While that was one of the few districts that really made demographical and geographical sense, that is now in doubt with the district maps that were released Friday.
Yolo County would be divided under such a plan. In fact, Woodland and Davis, just seven miles apart would be in separate Senate and Assembly Districts. Davis would remain with West Sacramento, and parts of Sacramento, as well.
Yolo County would be split in thirds in the Senate. Davis would be in a District that included West Sacramento and portions of Sacramento including Downtown, Natomas and Elk Grove.
Senator Lois Wolk from Davis would, in fact, be in the same Sacramento region Senate District as Senate Leader Darrell Steinberg.
That is where this gets tricky. The Bee argues that they would never have to battle each other for the seat.
Writes the Bee, “Wolk, who lives in Davis, was first elected in 2008 to an odd-numbered district. Her term ends in 2012. If the new draft district including Davis remained the same in the final maps and was given an odd number by the commission, Wolk said she would run again in 2012. Steinberg, a Sacramento resident elected to an even-numbered district, would not be eligible to run because was elected in 2010, giving him a seat until 2014. Members may serve only two terms in the Senate.”

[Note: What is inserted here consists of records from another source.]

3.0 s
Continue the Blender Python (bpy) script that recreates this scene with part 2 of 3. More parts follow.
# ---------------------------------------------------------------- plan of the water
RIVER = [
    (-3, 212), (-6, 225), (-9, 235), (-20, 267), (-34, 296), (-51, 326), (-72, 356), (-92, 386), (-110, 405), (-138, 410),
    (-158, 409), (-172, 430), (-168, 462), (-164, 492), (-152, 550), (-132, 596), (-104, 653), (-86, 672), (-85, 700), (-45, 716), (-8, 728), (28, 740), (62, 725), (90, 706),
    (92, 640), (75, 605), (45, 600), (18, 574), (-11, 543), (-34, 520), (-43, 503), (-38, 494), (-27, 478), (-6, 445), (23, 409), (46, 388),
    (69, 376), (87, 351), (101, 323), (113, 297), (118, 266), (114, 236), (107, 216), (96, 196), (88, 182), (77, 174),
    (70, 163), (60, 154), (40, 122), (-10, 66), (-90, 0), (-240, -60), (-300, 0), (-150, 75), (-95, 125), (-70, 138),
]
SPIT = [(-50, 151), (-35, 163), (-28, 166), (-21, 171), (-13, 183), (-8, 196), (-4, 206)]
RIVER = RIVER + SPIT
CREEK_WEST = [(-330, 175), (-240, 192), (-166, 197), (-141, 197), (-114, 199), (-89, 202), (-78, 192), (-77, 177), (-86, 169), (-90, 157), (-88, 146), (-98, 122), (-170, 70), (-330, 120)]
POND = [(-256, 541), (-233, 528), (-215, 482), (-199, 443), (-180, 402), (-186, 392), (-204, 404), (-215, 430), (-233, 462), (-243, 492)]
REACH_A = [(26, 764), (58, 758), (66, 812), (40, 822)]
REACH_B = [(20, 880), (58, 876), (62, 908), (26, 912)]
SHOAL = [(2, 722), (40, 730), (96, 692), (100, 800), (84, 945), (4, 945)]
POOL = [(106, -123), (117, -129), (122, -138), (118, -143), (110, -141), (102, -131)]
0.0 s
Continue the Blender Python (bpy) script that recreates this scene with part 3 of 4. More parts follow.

They add, “If the district that included Davis received an even number, Steinberg would remain the representative through 2014 and Wolk would have the option to sit out for two years and then run for a second term in 2014. Either way, Wolk said she plans to run for a second term in whatever district includes Davis, and that Steinberg would support her.”
Senator Wolk issued a statement stating that she is determined to run again.

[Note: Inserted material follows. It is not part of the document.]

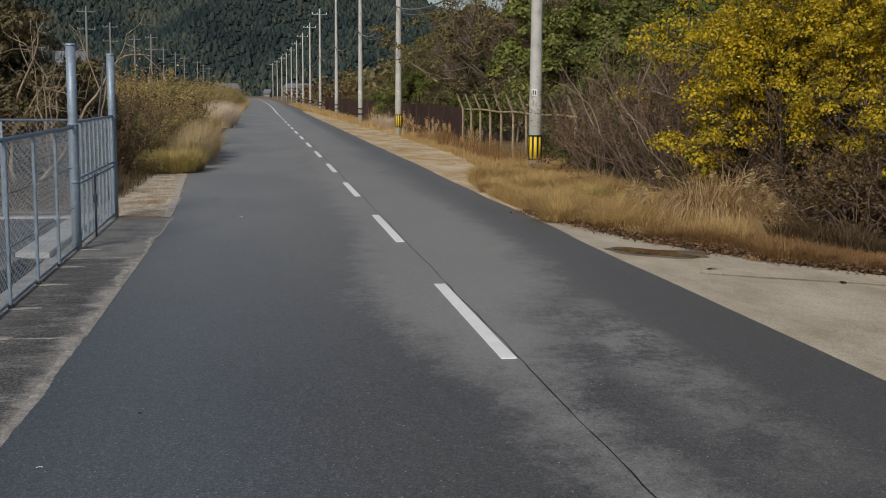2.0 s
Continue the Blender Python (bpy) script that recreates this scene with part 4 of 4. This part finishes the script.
place(tuft, [(-2.3, 38.6, 0, 0, 1.0), (-2.25, 40.4, 0, 80, 1.05), (-2.15, 42.6, 0, 190, 1.15), (-2.3, 45.2, 0, 250, 1.1), (-2.6, 47.5, 0, 30, 1.0), (-3.4, 58, 0, 0, 1.0), (-3.0, 72, 0, 0, 0.9), (-3.2, 100, 0, 0, 1.2), (-3.1, 112, 0, 0, 1.2)])
gtuft = reed_clump("green_tussock", "low yellow green grass tussock at the roadside", "green tussocks", 88, 2800, 0.46, 0.45, 0, GREENGRASS, 0.006, 1.0, 0.6, (0.05, 1.2))
place(gtuft, [(-2.5, 34.9, 0, 0, 1.25), (-3.05, 34.7, 0, 120, 1.15), (-2.25, 35.9, 0, 220, 1.15), (6.9, 24.5, 0, 0, 0.7), (7.3, 23.2, 0, 90, 0.55)])
soft = reed_clump("golden_tussock", "soft golden grass tussock on the verge", "golden tussocks", 89, 2200, 0.5, 0.34, 0, GOLDGRASS, 0.003, 0.85, 0.75, (0.3, 1.2))
rng = np.random.default_rng(90)
spots = []
while len(spots) < 52:
    x, y = rng.uniform(5.3, 8.5), rng.uniform(17.5, 36)
    if in_poly(np.array([x]), np.array([y]), GRASS)[0]:
        spots.append((x, y, 0, rng.uniform(0, 360), rng.uniform(0.6, 1.15)))
place(soft, spots + [(7.45, 31.7, 0, 20, 1.25), (7.85, 31.5, 0, 140, 1.2), (7.1, 31.9, 0, 260, 1.2), (8.2, 31.9, 0, 80, 1.2)])
low = reed_clump("russet_tussock", "low russet grass tussock at the apron's edge", "russet tussocks", 92, 2000, 0.34, 0.3, 0, RUSTGRASS, 0.003, 0.8, 0.8, (0.3, 1.3))
spots = []
for t in np.linspace(0, 1, 24):
    y = 21.5 - 9.5 * t
    x = apron_edge(y) + rng.uniform(0.25, 0.9)
    spots.append((x, y, 0, rng.uniform(0, 360), rng.uniform(0.6, 1.2)))
place(low, spots)


def litter():
    rng = np.random.default_rng(91)
    edge = np.array([(5.2, 22.5), (5.5, 20.6), (6.1, 17.9), (7.0, 15.8), (7.9, 14.4), (9.5, 12.2), (11, 10.6)])
    t = rng.uniform(0, len(edge) - 1.001, 6500)
    i = t.astype(int)
    p = edge[i] + (edge[i + 1] - edge[i]) * (t - i)[:, None] + rng.normal(0, 0.15, (6500, 2))
    c = np.c_[p, rng.uniform(0.015, 0.06, 6500)]
    v, f = leaves(rng, c, 0.042, flat=0.15)
    v[:, 2] = np.maximum(v[:, 2], 0.012)
    tagged(arr_ob("leaf_litter", v, f, LITTER), "fallen brown leaves along the grass edge", "fallen leaves", kind="stuff")


litter()


def chalk_mark():
    """A bent white scratch on the asphalt and a few pale scraps."""
    line = [(-1.372, 5.965, 0.005), (-1.407, 5.842, 0.005), (-1.298, 5.882, 0.005), (-1.232, 5.98, 0.005), (-1.26, 6.063, 0.005), (-1.248, 6.1, 0.005)]
    v, f = tube(line, 0.003, 5)
    tagged(mesh_ob("chalk_mark", v, f, PAINT), "thin white bent scratch on the asphalt", "mark")


chalk_mark()


def scrap(x, y, rz, w, l, material, label):
    """A thin crumpled scrap lying on the road."""
    bm = bmesh.new()
    vs = [[bm.verts.new((w * (i / 2 - 0.5), l * (j / 2 - 0.5), 0.004 + 0.006 * ((i + j) % 2))) for j in range(3)] for i in range(3)]
    for i in range(2):
        for j in range(2):
            bm.faces.new([vs[i][j], vs[i + 1][j], vs[i + 1][j + 1], vs[i][j + 1]])
    bmesh.ops.solidify(bm, geom=bm.faces[:], thickness=0.002)
    ob = part("scrap", bm, material)
    ob.matrix_world = pose(x, y, 0.006, 0, 0, rz)
    return tagged(ob, label, "scrap", "road scraps")


scrap(-1.378, 7.33, 10, 0.04, 0.012, PAINT, "tiny white scrap lying on the asphalt")
scrap(-0.893, 8.52, 40, 0.035, 0.02, IRON, "tiny dark leaf scrap lying on the asphalt")
scrap(-0.4, 22.2, 70, 0.09, 0.05, PAINT, "tiny pale scrap lying on the asphalt")
scrap(-1.0, 26.2, 20, 0.12, 0.07, BARK, "small dry leaf lying on the asphalt")
scrap(-0.55, 26.0, 60, 0.12, 0.06, BARK, "small dry leaf lying on the asphalt")
scrap(5.9, 14.9, 15, 0.16, 0.06, DARKBARK, "dark wet leaf lying on the pale apron")
scrap(7.1, 13.6, 75, 0.13, 0.07, DARKBARK, "dark wet leaf lying on the pale apron")


def pebbles():
    """Loose stones and clods on the gravel strip."""
    rng = np.random.default_rng(95)
    n = 900
    y = rng.uniform(22.6, 37, n)
    x = rng.uniform(-3.2, np.interp(y, [22, 26, 33, 38], [-1.75, -1.85, -2.15, -2.25]))
    base = np.array([(1, 0, 0), (0, 1, 0), (-1, 0, 0), (0, -1, 0), (0, 0, 1.0)])
    r = rng.uniform(0.012, 0.045, n)
    v = np.stack([x, y, np.full(n, 0.004)], 1)[:, None] + base[None] * r[:, None, None] * rng.uniform(0.6, 1.3, (n, 5, 1)) * [1, 1, 0.7]
    o = np.arange(n)[:, None] * 5
    f = np.concatenate([o + [0, 1, 4], o + [1, 2, 4], o + [2, 3, 4], o + [3, 0, 4]])
    tagged(arr_ob("loose_stones", v.reshape(-1, 3), f, GRAVEL), "loose stones and clods on the dry gravel", "stones", kind="stuff")


pebbles()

“Based on the commission’s draft maps released today, I am confident that I could serve well the people of the proposed district that includes my home, a number of communities I currently represent and a region I know very well,” she wrote.

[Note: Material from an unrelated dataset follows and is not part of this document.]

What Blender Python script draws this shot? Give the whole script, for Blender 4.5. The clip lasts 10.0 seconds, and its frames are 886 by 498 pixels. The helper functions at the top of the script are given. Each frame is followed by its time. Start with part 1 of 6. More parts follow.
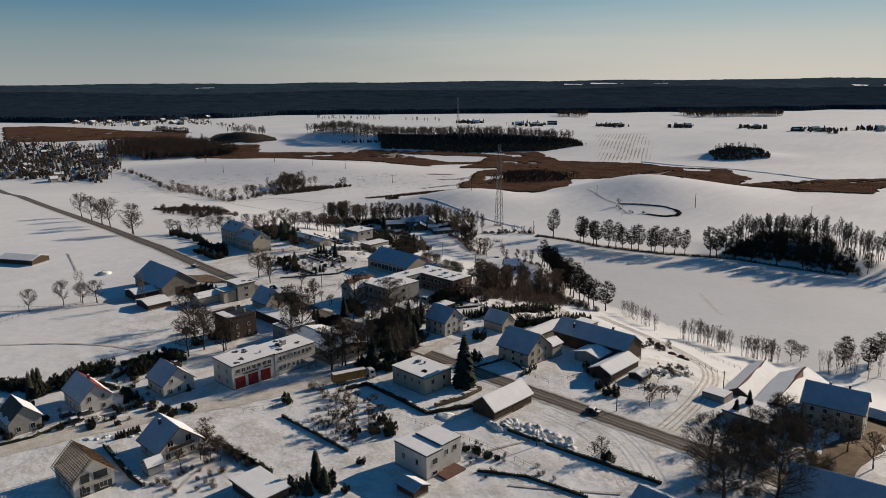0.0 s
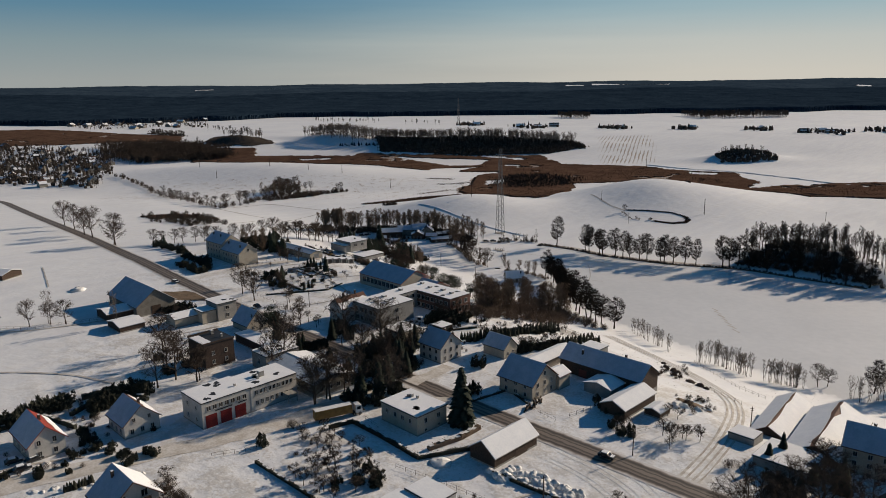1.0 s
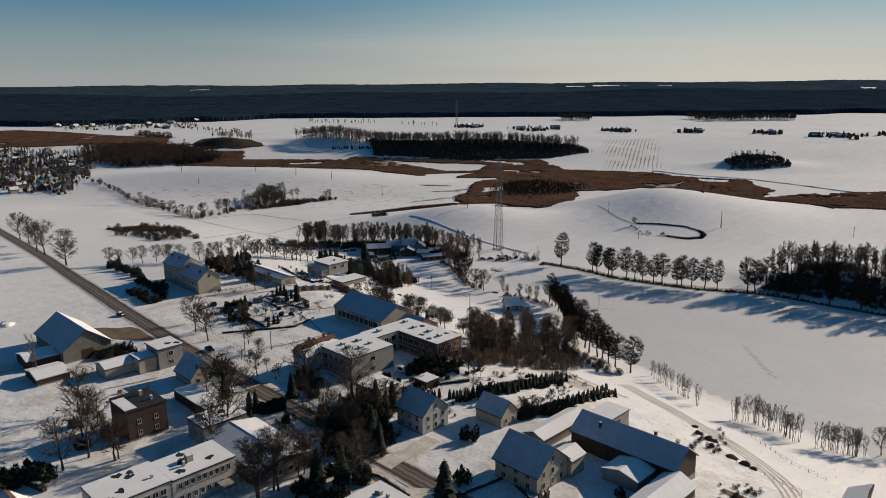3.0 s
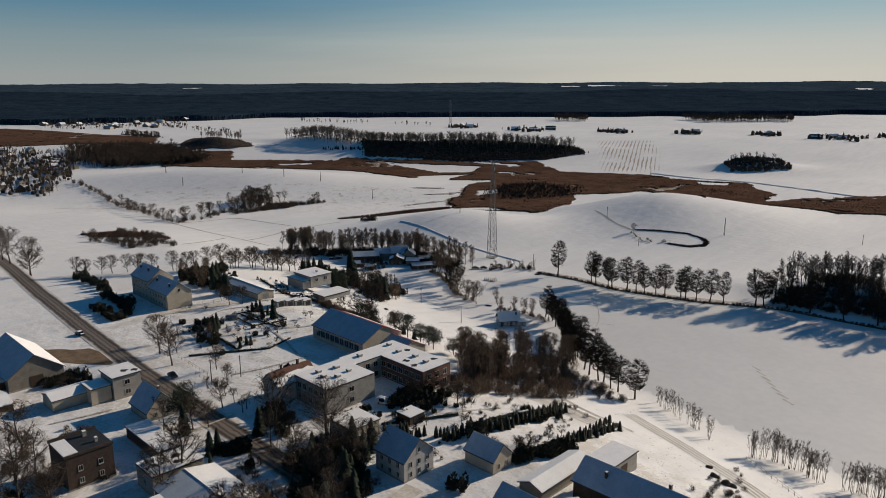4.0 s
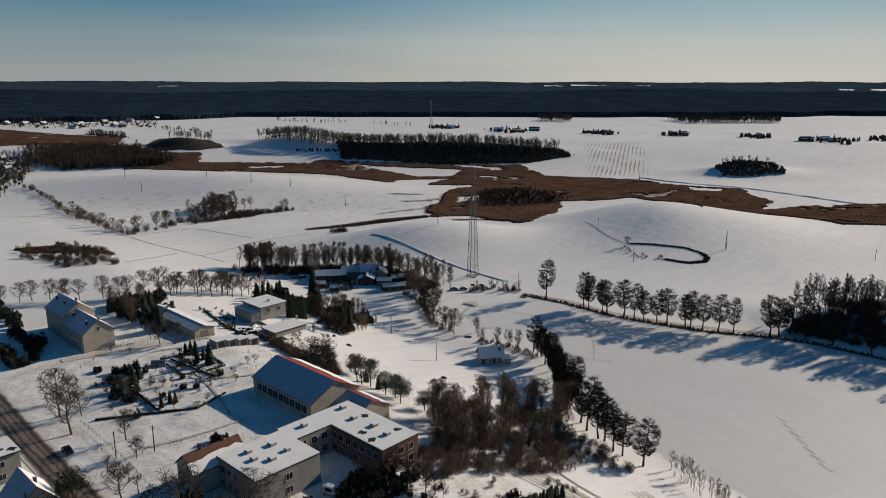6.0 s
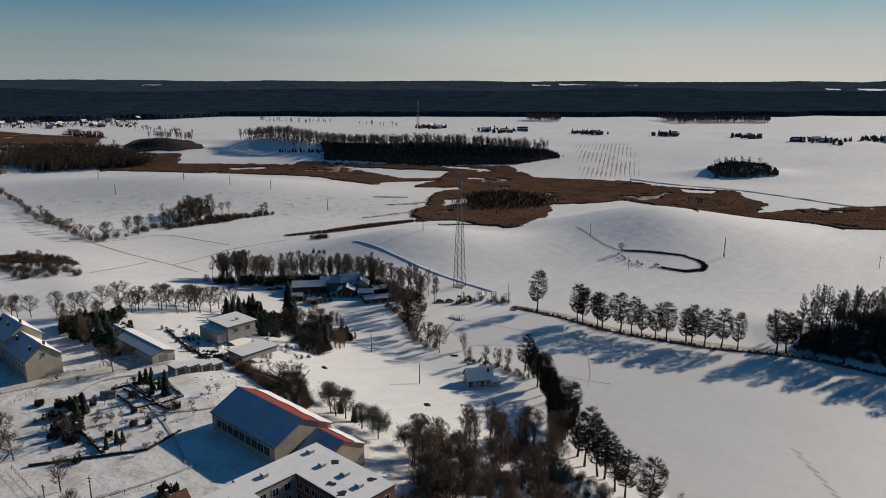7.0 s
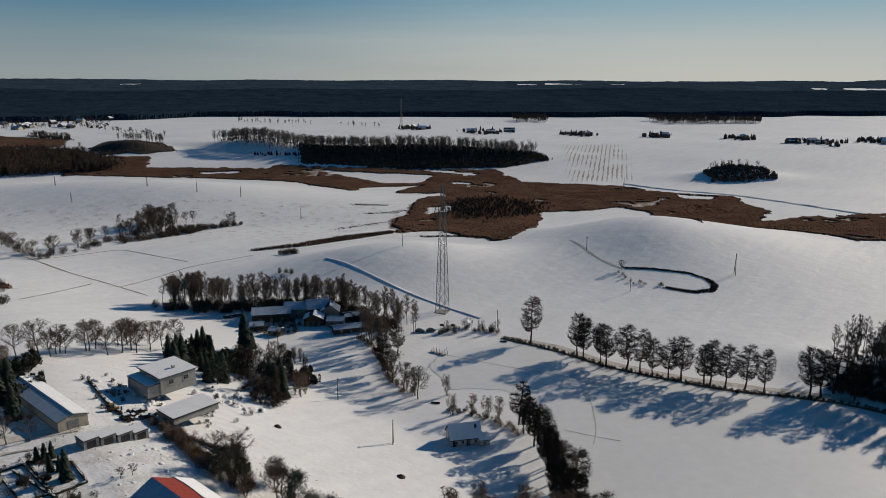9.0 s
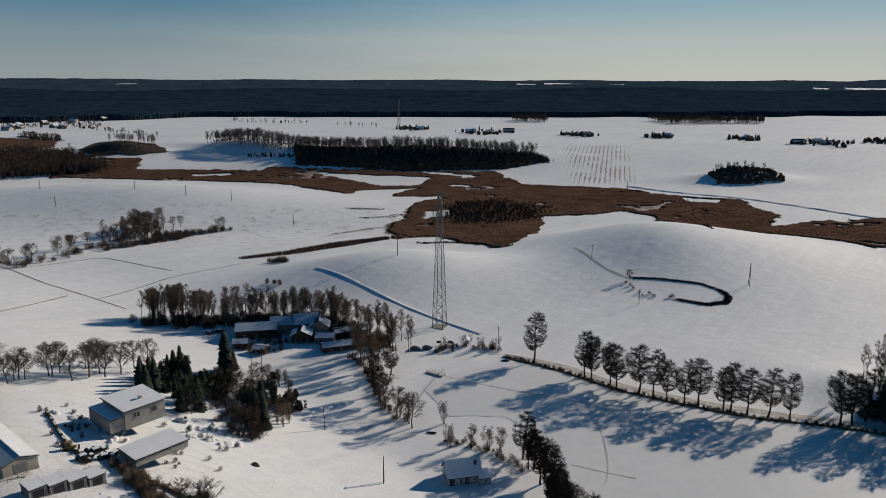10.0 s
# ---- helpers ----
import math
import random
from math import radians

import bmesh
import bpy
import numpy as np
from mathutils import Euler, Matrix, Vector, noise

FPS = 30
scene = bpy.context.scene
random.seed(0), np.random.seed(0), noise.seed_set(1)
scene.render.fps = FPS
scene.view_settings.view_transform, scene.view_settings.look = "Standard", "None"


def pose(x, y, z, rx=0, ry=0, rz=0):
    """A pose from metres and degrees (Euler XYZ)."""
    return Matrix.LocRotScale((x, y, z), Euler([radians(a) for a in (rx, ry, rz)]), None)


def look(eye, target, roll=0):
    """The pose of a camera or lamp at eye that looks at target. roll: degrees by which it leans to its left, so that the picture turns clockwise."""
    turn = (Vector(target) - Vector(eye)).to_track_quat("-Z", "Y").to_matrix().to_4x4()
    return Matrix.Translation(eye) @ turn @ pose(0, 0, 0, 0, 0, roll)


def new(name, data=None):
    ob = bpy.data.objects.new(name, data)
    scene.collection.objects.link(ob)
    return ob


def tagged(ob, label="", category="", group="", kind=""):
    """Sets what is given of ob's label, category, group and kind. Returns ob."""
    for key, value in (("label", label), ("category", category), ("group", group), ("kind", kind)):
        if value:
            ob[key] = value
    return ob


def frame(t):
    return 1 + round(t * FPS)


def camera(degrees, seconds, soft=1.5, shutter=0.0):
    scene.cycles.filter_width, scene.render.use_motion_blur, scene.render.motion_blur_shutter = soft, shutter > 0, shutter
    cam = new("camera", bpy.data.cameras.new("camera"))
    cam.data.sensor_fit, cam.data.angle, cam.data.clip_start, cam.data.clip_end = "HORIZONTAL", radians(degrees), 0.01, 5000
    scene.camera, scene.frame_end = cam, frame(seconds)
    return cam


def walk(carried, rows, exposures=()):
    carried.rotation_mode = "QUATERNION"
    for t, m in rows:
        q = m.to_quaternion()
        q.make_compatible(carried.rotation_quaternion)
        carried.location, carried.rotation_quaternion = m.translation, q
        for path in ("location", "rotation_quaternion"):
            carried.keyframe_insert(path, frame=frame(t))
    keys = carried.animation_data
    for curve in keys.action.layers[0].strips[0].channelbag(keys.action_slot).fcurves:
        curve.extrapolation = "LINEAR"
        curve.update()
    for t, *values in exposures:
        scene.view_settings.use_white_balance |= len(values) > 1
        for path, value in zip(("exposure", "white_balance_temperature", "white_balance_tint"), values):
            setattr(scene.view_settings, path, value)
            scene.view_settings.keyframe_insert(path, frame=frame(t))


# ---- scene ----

Craig Renolds, a Davis resident who is Senator Wolk’s chief of staff, told the Bee that he thinks the maps may change significantly anyway “before they are finalized because the 14-member commission has not yet spent significant time reviewing the region in public meetings.”
On the other hand, her strongest move might be switching to the Congress. Davis leaves Mike Thompson’s district, which really never made sense in the first place, joining Davis with the northern California coastline.
The new district looks a lot like the old Assembly District except it extends into Vallejo, Benicia, Pinole and Hercules in the East Bay. That district would unite Davis and Woodland but it appears to exclude West Sacramento.
The most contentious will be the Assembly District which will put three incumbent Assemblymembers together. Roger Dickinson and Richard Pan would be in the same district as Mariko Yamada.
We have not spoken to Mariko Yamada, but Sacramento Bee reporter Phillip Reese believes that Assemblymember Yamada could move her home about a mile to the south into Solano County and end up in “a relatively safe Democratic district that has no incumbent and stretches across much of Solano County,” much of which she already represents.
The problem with that analysis is that it ignores Mariko Yamada’s roots in Davis that extend a couple of decades, and the fact that she has just one term left before she is termed out. It might make more sense for her to simply run for the new Congressional District, much of which she already represents.
The bottom line is that this will hurt Yolo County’s influence in the legislature as it is split apart and placed into competition with the larger Sacramento, which figures to dominate the landscape.
One person told me that they are glad to see Ms. Yamada go, particularly given her strong ties with the firefighters, but if she does go, it is only one term early and it comes at great cost for the other eight years for which she would not be in the Assembly anymore.
Overall, Mr. Reese, from the Bee’s preliminary analysis, shows a large swing in the number of competitive seats.
Writes the Bee, “Bee database reporter Phillip Reese shows 51 would be considered safe for Democrats, 24 safe for Republicans and five in the swing category. That’s an increase in competitive seats from the current district make-up, which has 52 safe Democratic seats, 26 safe GOP seats and only two swing districts.”
They add, “Reese’s formula for determining safe and swing districts applies current voter registration figures and the outcome of the Jerry Brown-Meg Whitman gubernatorial race last November. Districts that have a registration advantage for one party but chose a gubernatorial candidate of another party are considered swing. Of course there are other factors at play in particular districts that could increase the number of swing districts.”
In the Senate, his analysis “shows 27 would be considered safe or leaning for Democrats, 11 safe or leaning for Republicans and two in the swing category. That’s an increase in competitive seats from the current district make-up, which – on paper — has 27 safe or leaning Democratic seats, 12 safe or leaning GOP seats and only one swing district.”
But looking at those numbers closely, there is not a lot of difference, which is the point that we argued when this measure was on the ballot. The reality is that, yes you can cut down on the ridiculously apportioned districts like the 1st Senate District, but the residential patterns of California and the overall maps of voting behavior belie a situation where you are going to create a lot of competitive districts. It is just not going to happen.
All this creates is some new intrigue and some angst amongst the politicians and voters alike.